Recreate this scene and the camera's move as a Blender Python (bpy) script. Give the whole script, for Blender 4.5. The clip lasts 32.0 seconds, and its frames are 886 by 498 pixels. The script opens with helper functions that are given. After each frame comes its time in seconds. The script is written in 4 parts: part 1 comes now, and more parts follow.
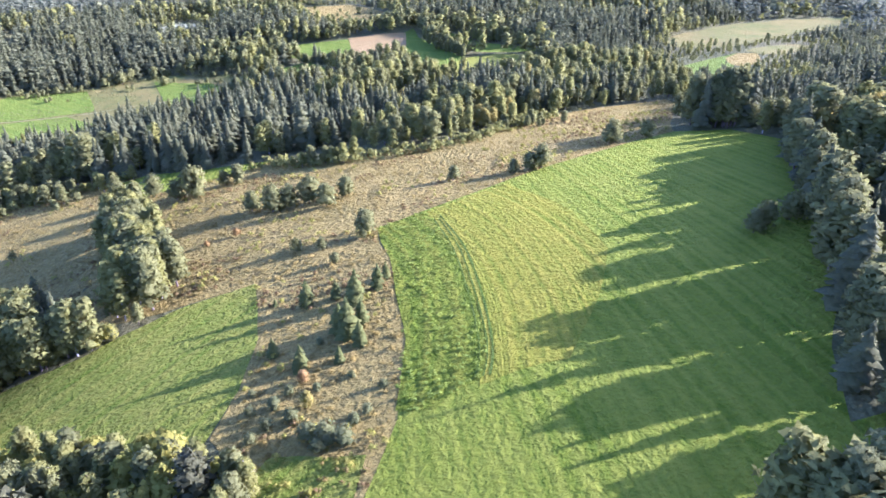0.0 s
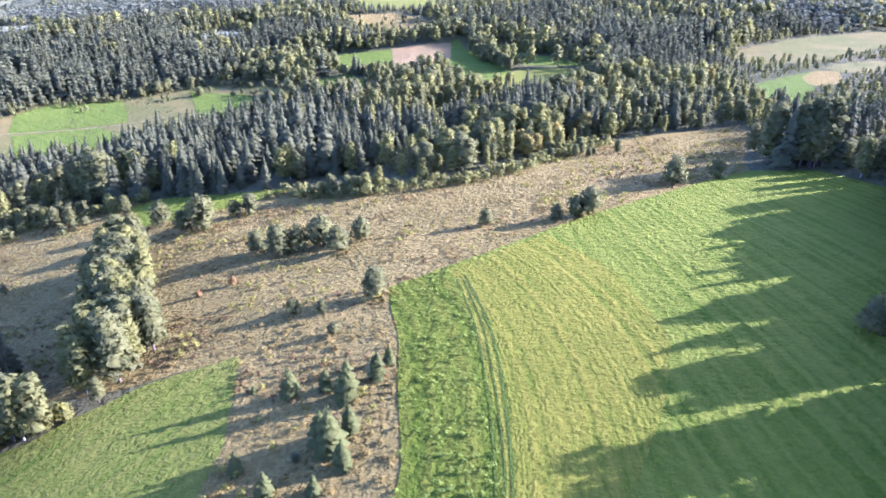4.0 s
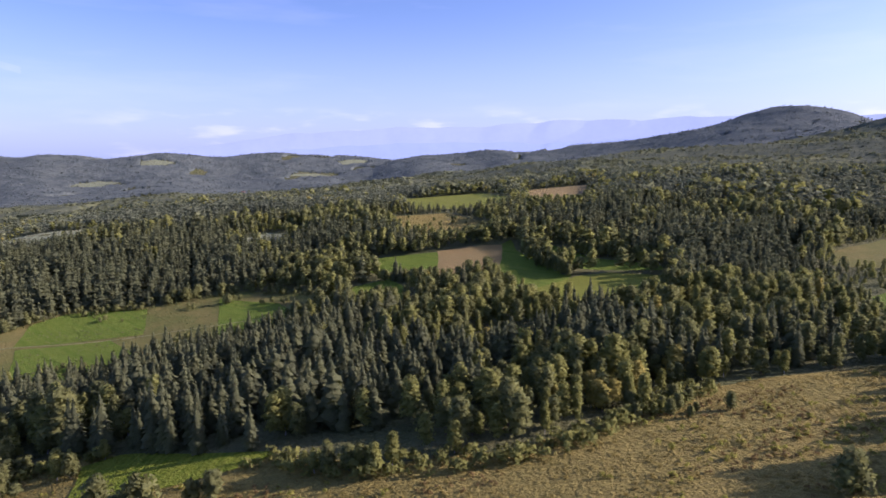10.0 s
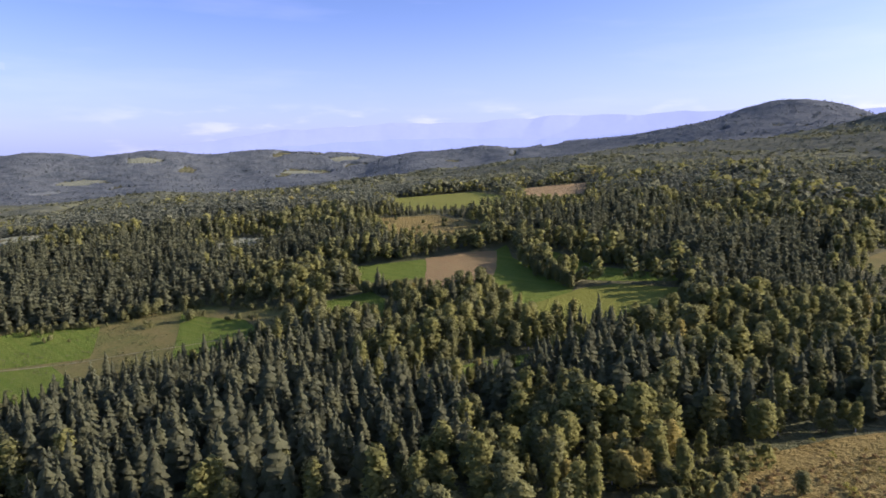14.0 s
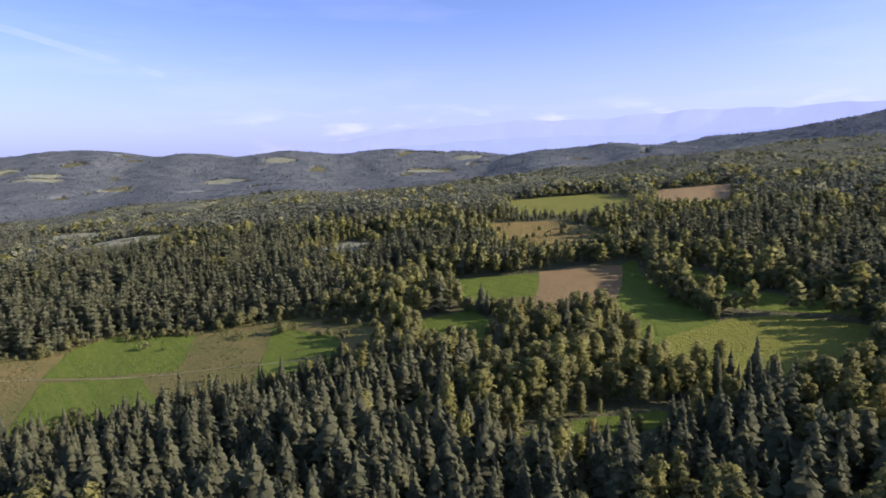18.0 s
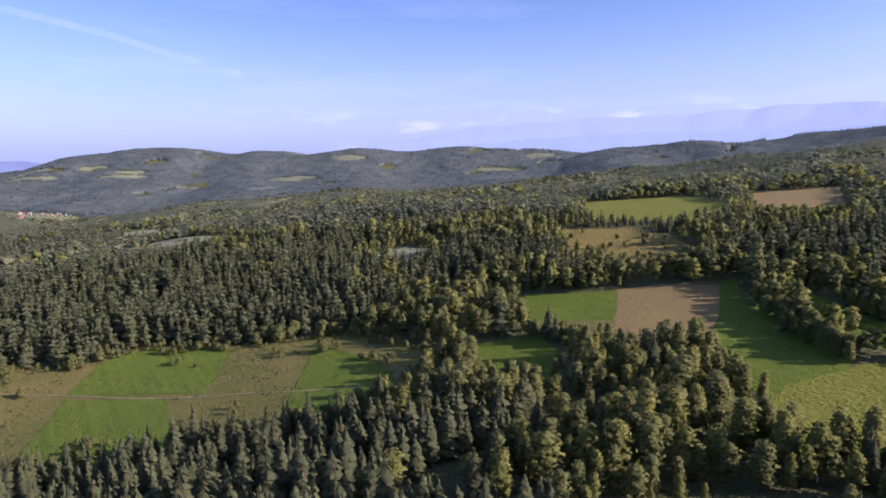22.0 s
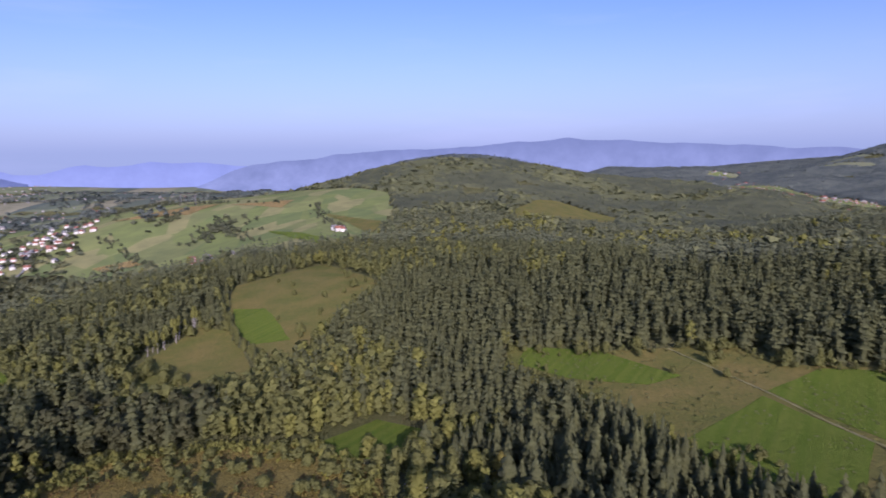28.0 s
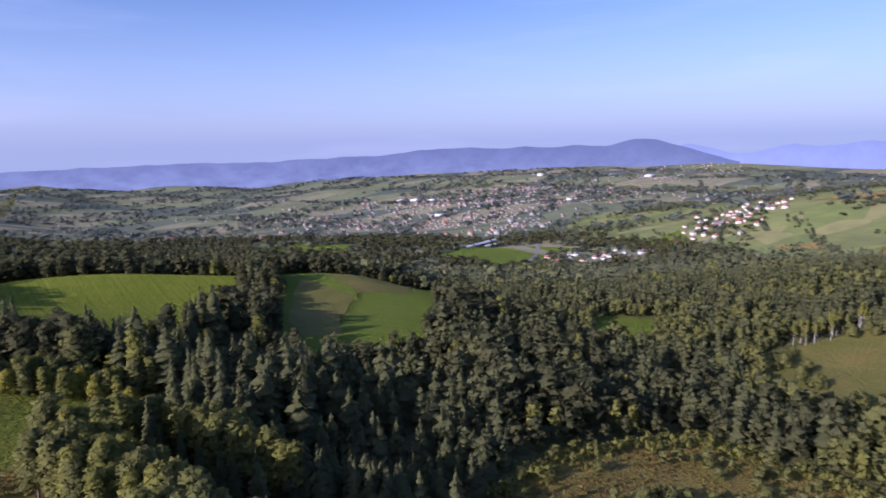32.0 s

•••••

What to work on => Transcribe the material as is, with images omitted.

Complete response =>
Recreate this scene and the camera's move as a Blender Python (bpy) script. Give the whole script, for Blender 4.5. The clip lasts 32.0 seconds, and its frames are 886 by 498 pixels. The script opens with helper functions that are given. After each frame comes its time in seconds. The script is written in 4 parts: part 1 comes now, and more parts follow.
0.0 s
4.0 s
10.0 s
14.0 s
18.0 s
22.0 s
28.0 s
32.0 s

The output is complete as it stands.